Quello di Milošević fu un regime totalitario. Kurti invece non dispone di un potere sovrano, perché c’è ancora la KFOR, l’ultima istanza di un protettorato, che dovrà garantire la sicurezza in Kosovo fino a quando non verrà siglato un accordo definitivo per la normalizzazione delle relazioni tra Pristina e Belgrado. In realtà, un accordo è stato già raggiunto l’anno scorso, ma i populisti Vučić e Kurti cercano di posticipare la sua attuazione il più a lungo possibile, perché temono di perdere il potere.
Come la maggior parte della popolazione del Kosovo vede l’attuale situazione?

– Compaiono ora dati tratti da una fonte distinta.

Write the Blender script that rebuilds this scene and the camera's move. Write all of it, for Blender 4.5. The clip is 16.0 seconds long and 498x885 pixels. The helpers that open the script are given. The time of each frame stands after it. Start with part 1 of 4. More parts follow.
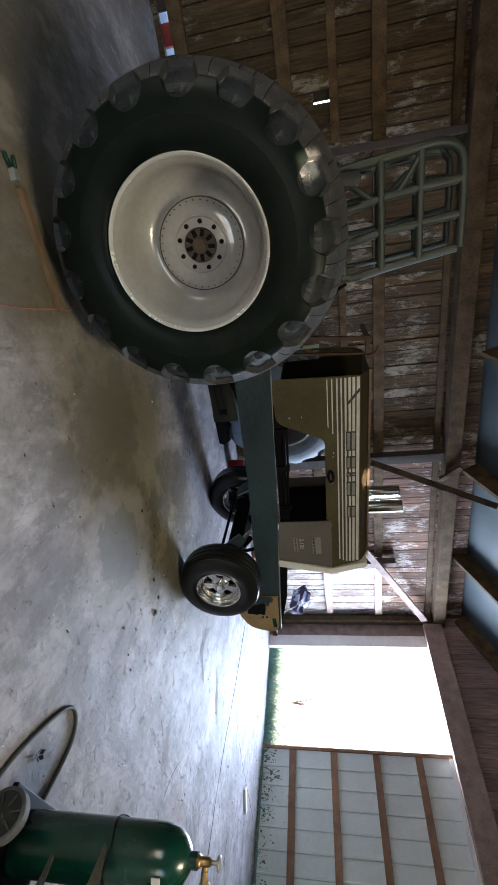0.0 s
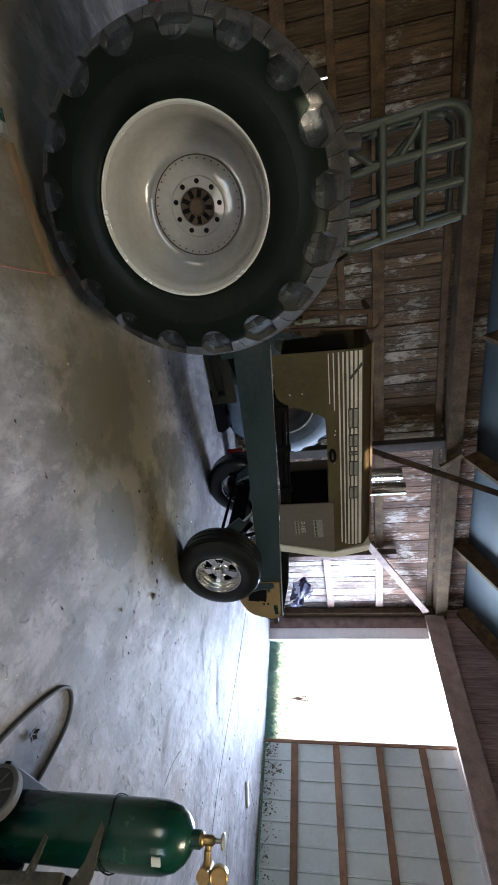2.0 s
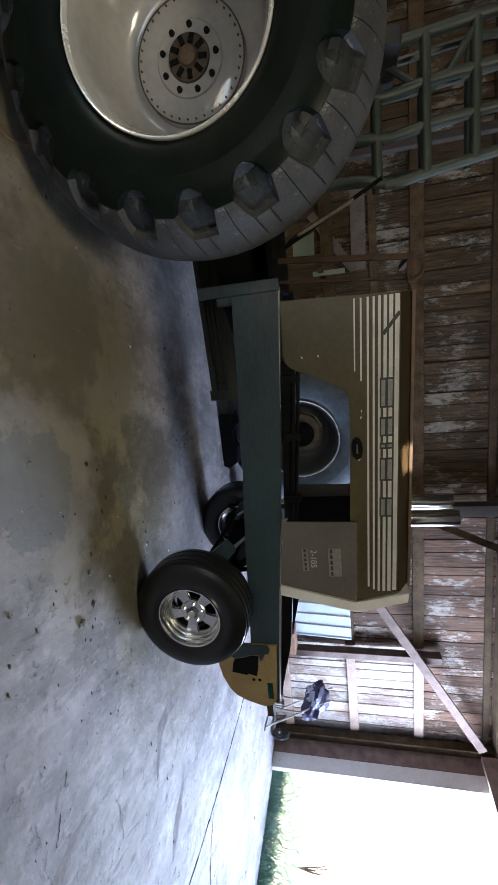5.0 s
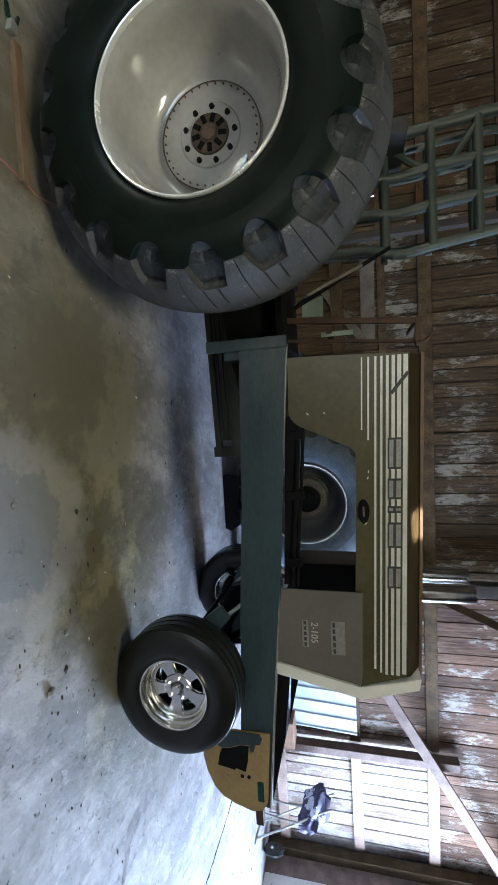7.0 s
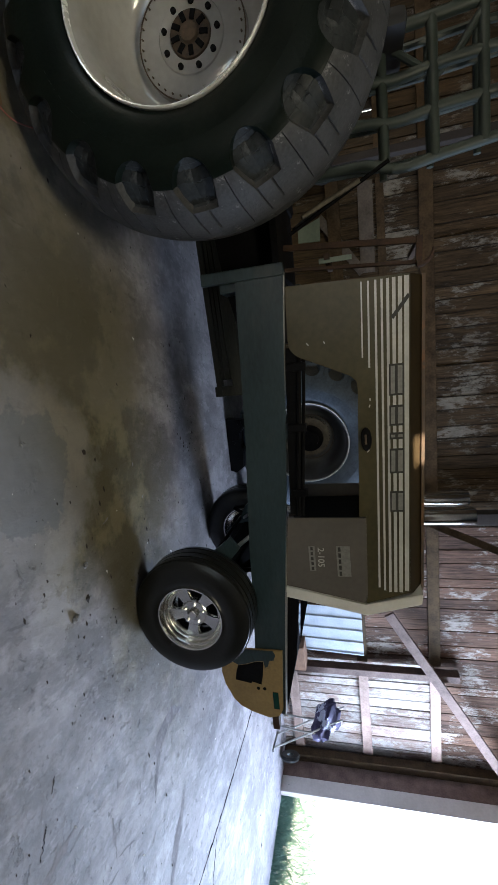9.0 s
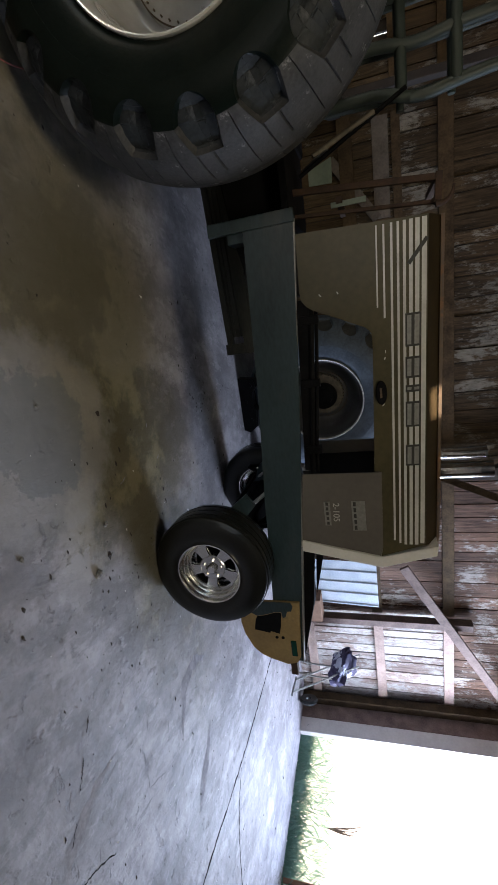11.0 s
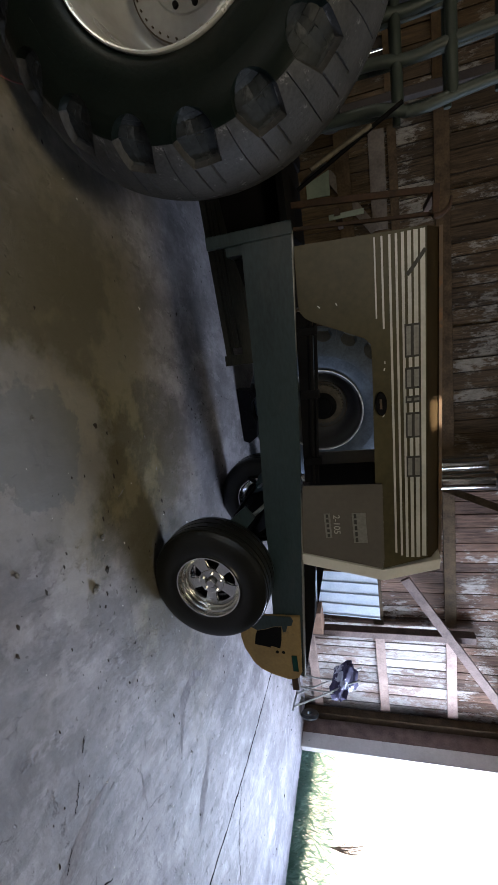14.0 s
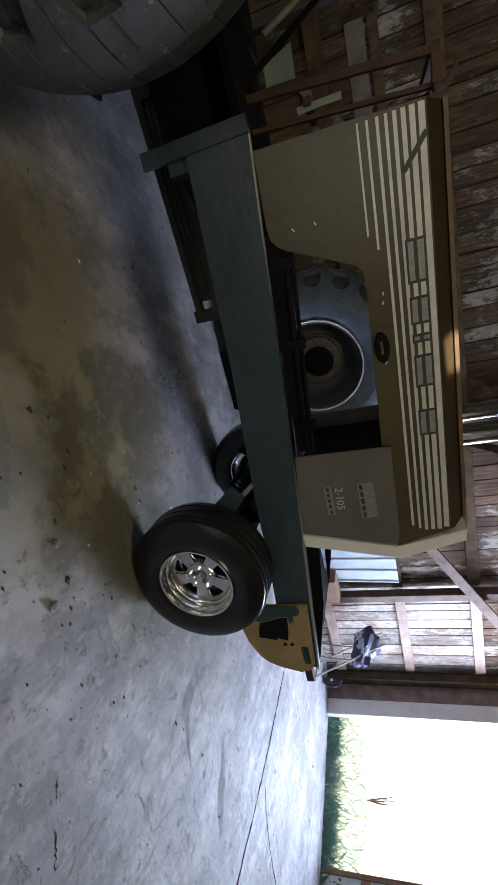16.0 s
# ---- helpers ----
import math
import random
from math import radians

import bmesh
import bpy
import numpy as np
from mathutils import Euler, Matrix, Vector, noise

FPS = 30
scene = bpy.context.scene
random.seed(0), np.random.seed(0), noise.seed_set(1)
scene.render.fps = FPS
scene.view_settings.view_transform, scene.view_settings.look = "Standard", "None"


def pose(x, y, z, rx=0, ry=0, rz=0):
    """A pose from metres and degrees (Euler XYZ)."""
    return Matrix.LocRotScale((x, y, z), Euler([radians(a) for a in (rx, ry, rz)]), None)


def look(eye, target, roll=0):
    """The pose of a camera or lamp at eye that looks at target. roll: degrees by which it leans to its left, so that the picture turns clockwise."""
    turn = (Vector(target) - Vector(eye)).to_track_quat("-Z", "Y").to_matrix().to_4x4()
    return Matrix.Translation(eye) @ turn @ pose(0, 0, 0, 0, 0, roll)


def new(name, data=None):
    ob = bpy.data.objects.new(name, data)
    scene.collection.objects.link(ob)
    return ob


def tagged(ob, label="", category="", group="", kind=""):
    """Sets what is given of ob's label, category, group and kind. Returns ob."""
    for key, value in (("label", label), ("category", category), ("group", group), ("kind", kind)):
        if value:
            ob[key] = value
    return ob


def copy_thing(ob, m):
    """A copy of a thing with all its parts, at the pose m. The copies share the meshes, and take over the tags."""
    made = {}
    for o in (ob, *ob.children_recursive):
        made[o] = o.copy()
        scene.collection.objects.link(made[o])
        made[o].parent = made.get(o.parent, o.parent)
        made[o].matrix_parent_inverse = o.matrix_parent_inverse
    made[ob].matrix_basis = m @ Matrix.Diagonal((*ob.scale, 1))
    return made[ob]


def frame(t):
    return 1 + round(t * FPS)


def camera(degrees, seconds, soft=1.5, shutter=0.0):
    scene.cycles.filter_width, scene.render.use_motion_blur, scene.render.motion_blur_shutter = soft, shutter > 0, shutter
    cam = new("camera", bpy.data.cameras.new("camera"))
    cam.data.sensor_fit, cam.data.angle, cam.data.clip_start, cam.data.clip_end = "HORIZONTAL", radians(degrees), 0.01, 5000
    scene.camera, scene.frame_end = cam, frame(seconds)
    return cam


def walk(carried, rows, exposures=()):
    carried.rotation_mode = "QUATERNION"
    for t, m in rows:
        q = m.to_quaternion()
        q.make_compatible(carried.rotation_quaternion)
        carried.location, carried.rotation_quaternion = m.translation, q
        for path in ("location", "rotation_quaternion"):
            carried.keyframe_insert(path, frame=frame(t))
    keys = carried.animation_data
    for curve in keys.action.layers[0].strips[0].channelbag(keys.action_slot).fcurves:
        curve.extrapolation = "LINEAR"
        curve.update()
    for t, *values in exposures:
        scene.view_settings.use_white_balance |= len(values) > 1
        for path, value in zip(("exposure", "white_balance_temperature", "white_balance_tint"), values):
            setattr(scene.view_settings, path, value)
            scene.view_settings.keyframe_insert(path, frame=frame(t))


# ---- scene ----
EXPOSURE = 2.95
cam = camera(60.4, 16.0)
PATH = [
    (0, (-0.027, -0.301, 1.513), (1.124, 1.295, 1.153), 86.0),
    (0.5, (-0.005, -0.321, 1.509), (1.148, 1.272, 1.149), 85.6),
    (1, (0.012, -0.341, 1.507), (1.168, 1.252, 1.149), 84.3),
    (1.5, (0.063, -0.374, 1.497), (1.221, 1.217, 1.14), 84.5),
    (2, (0.168, -0.336, 1.466), (1.319, 1.262, 1.117), 85.5),
    (2.5, (0.339, -0.224, 1.491), (1.522, 1.351, 1.148), 87.1),
    (3, (0.517, -0.231, 1.486), (1.722, 1.328, 1.141), 86.6),
    (3.2, (0.629, -0.255, 1.489), (1.824, 1.311, 1.141), 86.5),
    (5.3, (1.469, 0.089, 1.483), (2.103, 1.924, 1.001), 87.2),
    (5.5, (1.489, 0.111, 1.483), (2.091, 1.954, 0.991), 87.2),
    (6, (1.509, 0.145, 1.494), (2.018, 2.015, 0.999), 87.7),
    (6.5, (1.529, 0.138, 1.496), (1.974, 2.025, 1.005), 87.9),
    (7, (1.526, 0.125, 1.499), (1.919, 2.024, 1.009), 87.8),
    (7.5, (1.513, 0.128, 1.508), (1.844, 2.044, 1.036), 87.9),
    (8, (1.529, 0.123, 1.503), (1.84, 2.043, 1.038), 87.8),
    (8.5, (1.571, 0.099, 1.498), (1.985, 1.995, 1.016), 87.1),
    (9, (1.615, 0.085, 1.497), (2.229, 1.919, 0.987), 86.7),
    (9.5, (1.647, 0.081, 1.485), (2.393, 1.856, 0.943), 85.8),
    (10, (1.645, 0.08, 1.489), (2.406, 1.841, 0.925), 86.0),
    (12.5, (1.643, 0.104, 1.493), (2.412, 1.852, 0.898), 87.2),
    (13, (1.638, 0.1, 1.495), (2.403, 1.854, 0.911), 87.2),
    (13.5, (1.636, 0.102, 1.486), (2.388, 1.862, 0.905), 86.7),
    (14, (1.641, 0.113, 1.486), (2.37, 1.885, 0.912), 86.0),
    (14.5, (1.654, 0.207, 1.487), (2.341, 1.995, 0.913), 84.4),
    (15, (1.678, 0.389, 1.503), (2.404, 2.16, 0.925), 83.8),
    (15.5, (1.718, 0.484, 1.516), (2.576, 2.186, 0.909), 83.2),
    (16, (1.834, 0.558, 1.496), (2.696, 2.253, 0.876), 81.9),
]
walk(cam, [(t, look(eye, target, roll)) for t, eye, target, roll in PATH], exposures=[(0.0, EXPOSURE + 0.62, 6200, 12), (3.0, EXPOSURE + 0.62, 6100, 12), (5.5, EXPOSURE + 0.4, 6000, 13), (6.5, EXPOSURE + 0.65, 5800, 10), (7.2, EXPOSURE + 0.92, 5700, 6), (8.1, EXPOSURE + 0.92, 5700, 6), (8.9, EXPOSURE + 0.2, 6000, 10), (9.5, EXPOSURE + 0.05, 6200, 13), (12.5, EXPOSURE - 0.17, 6300, 15), (14.0, EXPOSURE - 0.13, 6300, 14), (16.0, EXPOSURE + 0.1, 6300, 13)])

# ---- world, sun ----
SUN_DIR = Vector((-0.05, -0.68, 0.73)).normalized()
world = bpy.data.worlds.new("sky")
scene.world = world
world.use_nodes = True
wn = world.node_tree
sky = wn.nodes.new("ShaderNodeTexSky")
sky.sky_type, sky.sun_disc = "NISHITA", False
sky.sun_elevation = math.asin(SUN_DIR.z)
sky.sun_rotation = math.atan2(SUN_DIR.x, SUN_DIR.y)
bg = wn.nodes["Background"]
bg.inputs["Strength"].default_value = 0.07
wn.links.new(sky.outputs[0], bg.inputs["Color"])
sun_data = bpy.data.lights.new("sun", "SUN")
sun_data.energy, sun_data.angle, sun_data.color = 2.6, radians(0.5), (1.0, 0.8, 0.56)
sun = new("sun", sun_data)
sun.matrix_world = look((0, 0, 20), Vector((0, 0, 20)) - SUN_DIR)

# the sky's light through the open door
door_data = bpy.data.lights.new("door_daylight", "AREA")
door_data.shape, door_data.size, door_data.size_y = "RECTANGLE", 1.7, 1.75
door_data.energy, door_data.color = 70.0, (0.68, 0.80, 1.0)
door_lamp = new("door_daylight", door_data)
door_lamp.matrix_world = look((8.98, 3.51, 2.27), (0.0, 3.51, 2.0))

# warm fill lamp added at an unseen opening in the west wall
west_fill_data = bpy.data.lights.new("west_fill", "AREA")
west_fill_data.shape, west_fill_data.size, west_fill_data.size_y = "RECTANGLE", 3.2, 1.6
west_fill_data.energy, west_fill_data.color = 5.5, (1.0, 0.87, 0.5)
west_fill_lamp = new("west_fill", west_fill_data)
west_fill_lamp.matrix_world = look((-7.08, -0.2, 0.95), (1.0, 0.9, 0.2))

# warm fill lamp added under the unseen roof, above and behind the walker
roof_fill_data = bpy.data.lights.new("roof_fill", "AREA")
roof_fill_data.shape, roof_fill_data.size, roof_fill_data.size_y = "RECTANGLE", 2.2, 1.1
roof_fill_data.energy, roof_fill_data.color, roof_fill_data.spread = 9.0, (1.0, 0.88, 0.6), radians(120)
roof_fill_lamp = new("roof_fill", roof_fill_data)
roof_fill_lamp.matrix_world = look((2.2, -1.8, 5.72), (1.2, 0.6, 0.0))


# ---- materials ----
def nodes_of(name):
    m = bpy.data.materials.new(name)
    m.use_nodes = True
    t = m.node_tree
    return m, t, t.nodes["Principled BSDF"]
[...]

Non ci sono analisi serie dell’opinione pubblica. Kurti è un leader populista e in questo periodo di preparativi per le elezioni politiche, previste per il 9 febbraio 2025, con misure unilaterali è riuscito a creare l’impressione che “la liberazione del nord del Kosovo” sia principalmente merito suo. La verità è che l’integrazione del nord nelle istituzioni kosovare, prevista già dall’Accordo di Bruxelles del 2013, è stata confermata l’anno scorso dagli Accordi di Ohrid ed è merito di tutti i negoziatori kosovari.
Kurti invece ha perlopiù ostacolato i negoziati, essendo molto radicale per quanto riguarda il diritto all’autoderminazione dei popoli. Anziché come un complesso processo storico ed evolutivo, il premier kosovaro intende questo diritto come rivelazione divina di un genio, allo stesso modo in cui nella mitologia viene descritta la nascita di Atene dalla testa di Zeus.
Kurti non ha capito che il concetto di diritto all’autodeterminazione deve anche essere formalmente confermato, in diverse sedi, e con il sigillo definitivo del Consiglio di sicurezza dell’Onu.